Cette stratégie du « bonzaï » doit, en théorie, permettre de faire grossir les petites branches de l’arbre en cas de besoin.
Léo Péria-Peigné
Le choix du Bonzaï suppose aussi d’avoir du temps pour revitaliser une compétence, mais rien n’est moins sûr en temps de guerre ! Il repose aussi sur la possession de l’arme nucléaire qui doit nous prémunir d’une menace de haute intensité. Nos armées peuvent donc être employées à des missions diverses, comme des missions expéditionnaires. Ce choix n’est pas celui de nos partenaires et dépend d’un choix politique. Veut-on une armée qui nous protège d’une menace étatique comme la Russie ou une armée qui fait un peu de tout ? La question se pose alors que la guerre se poursuit en Ukraine.

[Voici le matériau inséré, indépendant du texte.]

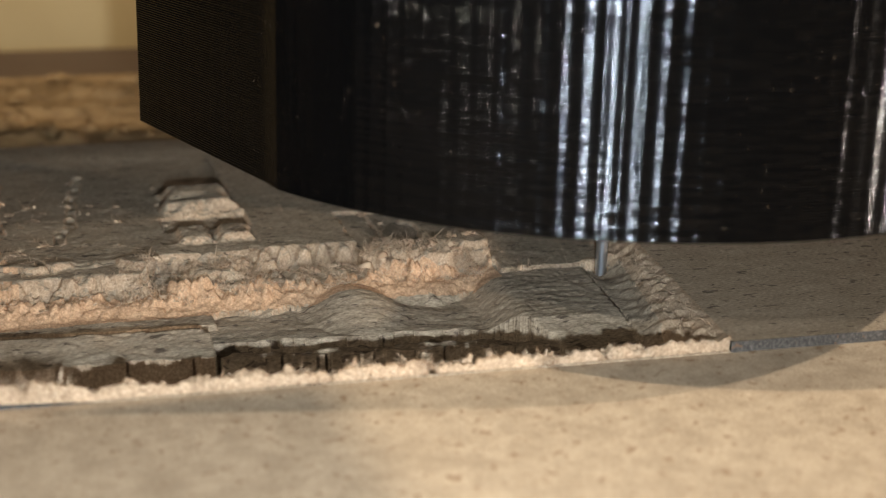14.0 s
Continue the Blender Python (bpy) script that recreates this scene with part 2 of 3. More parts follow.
def carving(x, y):
    """Height of the carved relief in millimetres over the board's face, on grids x, y in millimetres."""
    w = y + 0.085 * (x + 4)
    v = y - edge_y(x)
    n1 = field(1, 60, 50, x, y, 9.0, 7.0)
    n2 = field(2, 120, 90, x, y, 3.6, 2.6)
    n3 = field(5, 300, 200, x, y, 1.4, 1.0)
    # finished band: hollow, mound, ramp and shelf
    z = -5.3 + 0.3 * n1
    z = np.maximum(z, -6.0 + 3.3 * np.exp(-(((x - 15.0) / 5.8) ** 2) - (((y - 35.5) / 8.5) ** 2)))
    z = np.maximum(z, -5.2 + 2.6 * smooth(28.5, 34.0, x + 0.09 * (35 - y)))
    z = z - 0.30 * np.clip(22.5 - w, 0, 14) * smooth(29, 33, x)
    contour = 0.19
    z = z + 0.07 * n2 + 0.03 * n3 + 0.04 * field(12, 300, 300, x, y, 1.3, 0.6)
    ripple = 0.035 * field(51, 500, 700, x, y + 0.5 * n2, 2.2, 0.62) + 0.03 * field(52, 700, 900, x, y, 0.9, 0.4)
    stepped = np.floor(z / contour) * contour + contour * smooth(0.45, 1.0, z / contour - np.floor(z / contour))
    steep = np.exp(-((x - 27.0) / 5.5) ** 2)
    z = np.where(x > -2, z + (stepped - z) * steep + ripple, z)
    # shadowed trench behind the front lip
    step = 26.9 - 2.8 * smooth(24, 33, x) - 14.0 * smooth(30.5, 37.0, x) + 0.3 * n2 + 0.25 * n3
    z = np.where((w < step) & (x > -3.2) & (x < 43.5), -18.0, z)
    rib = (x > -3.6) & (x < 34) & (np.abs(w - 20.3 + 1.6 * smooth(22, 34, x) - 0.25 * n3) < 0.95)
    z = np.where(rib, -4.35 + 0.2 * n3, z)
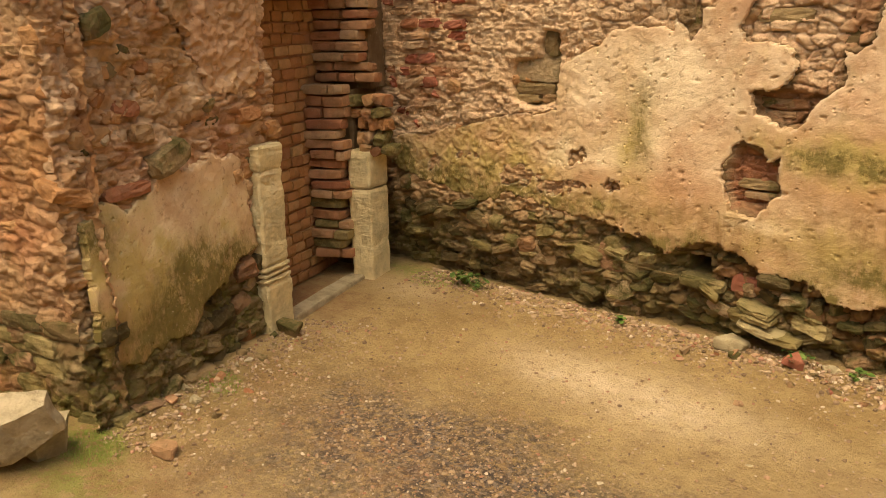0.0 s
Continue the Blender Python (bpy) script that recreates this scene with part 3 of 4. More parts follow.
def right_relief(s, z):
    d = right_lean(z) + fbm(s, z, 0.8, 211, 4) * 0.022 + fbm(s, z, 0.12, 217, 4, 0.6) * 0.009
    d -= pits(s, z, 260, 8, 0.05, 2.6, 0.2, 1.75) if s.size > 4 else 0
    for cs, cz, a, tilt in ((1.05, 0.47, 0.12, 0.02), (1.10, 0.435, 0.10, -0.02), (1.00, 0.455, 0.07, 0.05), (1.32, 0.50, 0.05, 0.1), (0.30, 0.50, 0.10, -0.05), (0.50, 0.47, 0.12, 0.03), (0.02, 0.45, 0.06, 0.25)):
        d -= 0.014 * smooth(0, 0.5, 1 - np.hypot((s - cs) / a, (z - cz - tilt * (s - cs) - 0.016 * fbm(s, z, 0.03, 313, 2)) / (0.008 * (0.4 + 1.1 * value_noise(s, z, 0.02, 317)))))
    d -= 0.02 * oval(s, z, 0.10, 0.85, 0.06, 0.07).clip(0, 1) / 0.06
    flank = -0.897 * s + 1.344 * main_relief(np.minimum(turned(s), 1.75), z) - 0.004 * smooth(-0.225, -0.245, s)
    k = 34.0
    return np.maximum(d, flank) + np.log1p(np.exp(-k * abs(d - flank))) / k


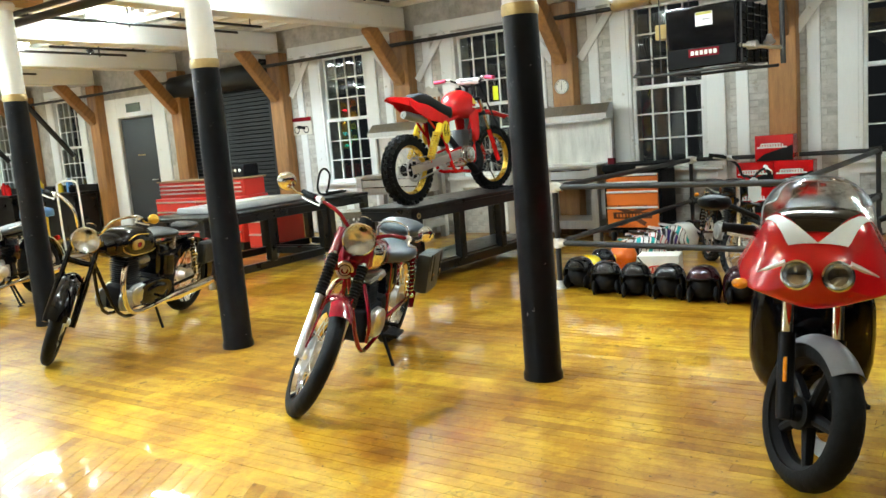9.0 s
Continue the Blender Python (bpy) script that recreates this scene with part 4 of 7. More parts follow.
    frame_tubes(b, [[(o - 0.1, 0.07, 0.625), (o + 0.1, 0.08, 0.63), (o + 0.36, 0.075, 0.66), (o + 0.7, 0.045, 0.7), (o + 0.8, 0, 0.74)],
                    [0.014, (o + 0.08, 0.085, 0.63), (o + 0.2, 0.09, 0.5), (o + 0.33, 0.09, 0.3)],
                    [0.013, (o + 0.37, 0.1, 0.67), (o + 0.35, 0.1, 0.44), (o + 0.33, 0.095, 0.28)],
                    [0.014, (o + 0.22, 0.06, 0.6), (o + 0.34, 0.07, 0.46)],
                    [(o + 0.33, 0.09, 0.27), (o + 0.52, 0.09, 0.22), (o + 0.6, 0.07, 0.3), (o + 0.7, 0.045, 0.66), (o + 0.8, 0, 0.76)]], BLACKP, 0.013, "gloss black tube frame")
    frame_tubes(b, [[0.015, (o - 0.05, 0.085, 0.293), (o + 0.33, 0.075, 0.36)]], BLACKP, name="swingarm")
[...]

La guerre au Haut-Karabagh a montré la nécessité d’une «dronisation» , celle d’Ukraine l’intérêt de conserver de la masse, et celle à Gaza l’utilité du fantassin. Que retenez-vous des évolutions tactiques dans ces trois conflits ?
Le conflit au Haut-Karabagh a montré la puissance d’un écosystème dronisée qui combine des munitions rôdeuse israéliennes, des drones d’observation et de combat turcs et des systèmes dronisés faits main avec des vieux biplans agricoles. Tous ont interagi de manière cohérente et pertinente. Toutefois le conflit a été très rapide et n’a duré que deux semaines. L’Arménie n’a donc pas eu le temps d’élaborer une réponse qui aurait obligé les Azéris à s’adapter. A contrario, en Ukraine, les drones Bayraktar TB2, utilisés au Haut-Karabagh, ont été mis hors jeu très rapidement car ils ne répondaient pas au besoin de ce conflit.
Les Russes possèdent une très bonne défense anti-aérienne et de guerre électronique. Ces drones n’ont donc pas été utilisés et montrent surtout la bonne capacité d’adaptation des deux protagonistes. Il faut néanmoins garder en tête qu’à Gaza comme en Ukraine, le fantassin et l’artillerie demeurent des éléments essentiels à la guerre. 80 à 90% des morts et blessés, ainsi que des véhicules touchés, le sont par des éléments classiques comme l’artillerie et des lance-roquettes.